WHAT IS NEEDED: Only the lines from the line that has "3 of 5. More parts follow." through the line that has "434.6), (-138.2, 442.2)]))" should be reproduced, exactly and with both ends kept.
** start DATA TO USE **
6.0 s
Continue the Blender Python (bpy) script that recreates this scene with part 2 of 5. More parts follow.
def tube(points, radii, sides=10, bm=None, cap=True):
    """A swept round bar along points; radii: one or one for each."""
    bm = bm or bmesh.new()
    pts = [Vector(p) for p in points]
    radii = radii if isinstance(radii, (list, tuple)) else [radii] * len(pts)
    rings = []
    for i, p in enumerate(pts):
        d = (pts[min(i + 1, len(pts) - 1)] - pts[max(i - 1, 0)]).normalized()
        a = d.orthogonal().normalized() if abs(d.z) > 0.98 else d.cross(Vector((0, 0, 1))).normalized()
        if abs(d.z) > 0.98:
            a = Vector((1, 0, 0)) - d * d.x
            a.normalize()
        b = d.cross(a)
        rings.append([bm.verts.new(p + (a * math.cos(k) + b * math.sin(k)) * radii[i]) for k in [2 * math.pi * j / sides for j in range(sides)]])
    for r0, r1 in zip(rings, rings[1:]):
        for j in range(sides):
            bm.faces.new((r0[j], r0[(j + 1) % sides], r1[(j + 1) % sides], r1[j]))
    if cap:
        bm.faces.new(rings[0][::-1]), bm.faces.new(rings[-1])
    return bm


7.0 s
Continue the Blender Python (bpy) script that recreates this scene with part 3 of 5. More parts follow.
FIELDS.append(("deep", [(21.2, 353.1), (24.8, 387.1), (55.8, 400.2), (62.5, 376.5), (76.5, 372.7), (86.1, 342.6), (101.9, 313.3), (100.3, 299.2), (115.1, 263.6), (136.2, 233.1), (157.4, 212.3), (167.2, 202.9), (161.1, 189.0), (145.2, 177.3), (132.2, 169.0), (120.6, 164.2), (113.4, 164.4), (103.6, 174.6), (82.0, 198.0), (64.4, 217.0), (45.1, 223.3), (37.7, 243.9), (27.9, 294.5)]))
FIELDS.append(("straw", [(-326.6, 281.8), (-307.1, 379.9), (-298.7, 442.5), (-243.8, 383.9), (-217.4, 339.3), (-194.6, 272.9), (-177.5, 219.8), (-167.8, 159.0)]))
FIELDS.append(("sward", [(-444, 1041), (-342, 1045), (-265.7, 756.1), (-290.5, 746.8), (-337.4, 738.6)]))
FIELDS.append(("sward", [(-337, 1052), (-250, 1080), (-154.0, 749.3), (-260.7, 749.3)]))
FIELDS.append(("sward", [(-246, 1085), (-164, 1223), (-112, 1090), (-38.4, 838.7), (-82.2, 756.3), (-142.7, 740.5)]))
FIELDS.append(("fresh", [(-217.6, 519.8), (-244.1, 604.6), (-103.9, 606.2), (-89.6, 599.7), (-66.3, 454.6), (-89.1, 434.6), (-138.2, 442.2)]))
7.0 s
** end DATA TO USE **
WRITTEN REPLY:
Continue the Blender Python (bpy) script that recreates this scene with part 3 of 5. More parts follow.
FIELDS.append(("deep", [(21.2, 353.1), (24.8, 387.1), (55.8, 400.2), (62.5, 376.5), (76.5, 372.7), (86.1, 342.6), (101.9, 313.3), (100.3, 299.2), (115.1, 263.6), (136.2, 233.1), (157.4, 212.3), (167.2, 202.9), (161.1, 189.0), (145.2, 177.3), (132.2, 169.0), (120.6, 164.2), (113.4, 164.4), (103.6, 174.6), (82.0, 198.0), (64.4, 217.0), (45.1, 223.3), (37.7, 243.9), (27.9, 294.5)]))
FIELDS.append(("straw", [(-326.6, 281.8), (-307.1, 379.9), (-298.7, 442.5), (-243.8, 383.9), (-217.4, 339.3), (-194.6, 272.9), (-177.5, 219.8), (-167.8, 159.0)]))
FIELDS.append(("sward", [(-444, 1041), (-342, 1045), (-265.7, 756.1), (-290.5, 746.8), (-337.4, 738.6)]))
FIELDS.append(("sward", [(-337, 1052), (-250, 1080), (-154.0, 749.3), (-260.7, 749.3)]))
FIELDS.append(("sward", [(-246, 1085), (-164, 1223), (-112, 1090), (-38.4, 838.7), (-82.2, 756.3), (-142.7, 740.5)]))
FIELDS.append(("fresh", [(-217.6, 519.8), (-244.1, 604.6), (-103.9, 606.2), (-89.6, 599.7), (-66.3, 454.6), (-89.1, 434.6), (-138.2, 442.2)]))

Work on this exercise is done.